I often wonder about the responses I hear when I tell people that I support parents who teach their teens excellent money habits and attitudes. EVERYONE’S first response is “What a great idea! I wish my parents taught me to manage my money!” Then, some people say, “You have to get them a job, first!”
What I feel is important is that people come to realize that managing your money LEADS to more money. It’s not a magic thing or a power-of-positive-thinking thing. It’s just how it works. When you manage your money well, you see it as a tool, not as a ticket to the mall. It takes care of the “Where did all my money go?” experience.
Most of all, though, it works as a motivator. You know how, when you want to accomplish something, like getting in good physical shape, the first step is the hardest? But then you reach your first milestone, and you think “Wow! I can’t wait to reach my next milestone!” And then you are on a roll. As you make progress toward your goal, it becomes more central in your life, and before you know it, it’s part of you.
When teens see their money working, the time and effort it takes to make that happen become worth it.
On the flip side, when teens don’t manage their money, they learn all kinds of misconceptions about it. They learn that money is a problem that can’t be solved, or some version of that.
Here is how to teach your teen to practice managing money in a way that is relevant to them — to their lives, their dreams, and what matters to them.
- Teach your teen a great money management strategy. Take it step-by-step. If you don’t know how to do this, check out WealthQuest for Teens’ Online Video and Workbook. It’s narrated by and for teens, and it’s convenient, affordable, interactive, and engaging. You can check out my explanation of the Silo System, which is a money management strategy designed for teens.
- Support your teen to implement the strategy in ways that make sense for you. That might include an allowance, or it might be in supporting them to get a job, or it might mean supporting them in managing their gift money.
- Check out other resources that make sense for teens. A great free tool for tracking their spending and saving is at http://www.moneytrail.net/.
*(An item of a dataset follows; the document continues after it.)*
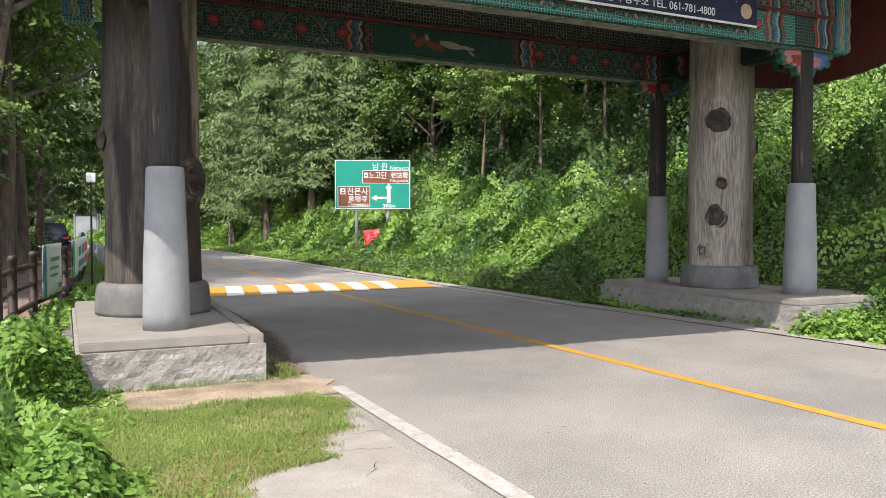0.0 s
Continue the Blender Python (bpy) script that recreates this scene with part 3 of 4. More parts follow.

- The simplest and most basic tip is to teach your teen to track their net worth on a routine basis. When I ask teens in my seminars, “How much money do you have?” they laugh! Almost none of them know. I admit, when I started to get my finances in order, I didn’t, either. It took me months to get all of my accounts and pensions and funds on one spreadsheet so I could figure out my net worth and then track it. This is a foundational habit that is incredibly powerful!